What if there were a way of building a million new affordable homes within five years while at the same time cutting government spending radically?

This paper shows that there is. It involves:

  1. Measures to reduce the cost of land: changes to capital gains tax and planning rules that help ensure more of the value created by planning decisions benefits taxpayers and tenants.
  2. Measures to reduce the cost of capital for new homes: bonds with returns linked to the retail price index, and designed to allow housing benefit to be paid directly to bond holders, combined with new financial structures; these measures may push down the cost of capital to the point where it is economic to replace government capital grants (to build houses) with revenue grants (to support interest payments), but even if they don’t, they will make capital grants go a lot further.
  3. Measures to increase landlords’ operating margin: a tier of housing between existing social housing and the private sector, with somewhat higher rents and lower operating costs than at present.

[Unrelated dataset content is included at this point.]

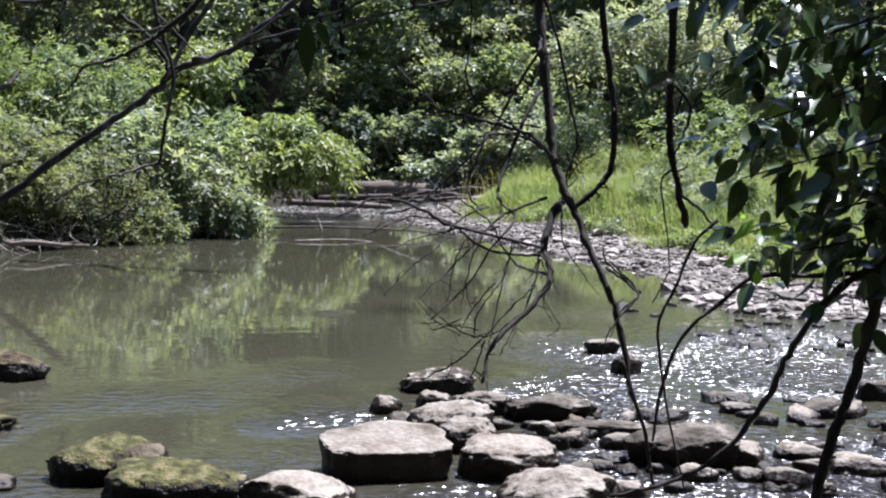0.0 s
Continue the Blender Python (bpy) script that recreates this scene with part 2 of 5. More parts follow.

Depending on assumptions, these measures would lead to savings ranging from one-third of those proposed by the government to over £1 billion a year more than those proposed.

This paper is not a definitive analysis. It is illustrative and identifies a number of potential problems and uncertainties. We strongly believe, however, that the scale of the potential prize – serious inroads into Britain’s housing problems within existing public sector financial constraints – justifies examining the issue in more detail. Accordingly we are inviting others to join us in a more comprehensive project.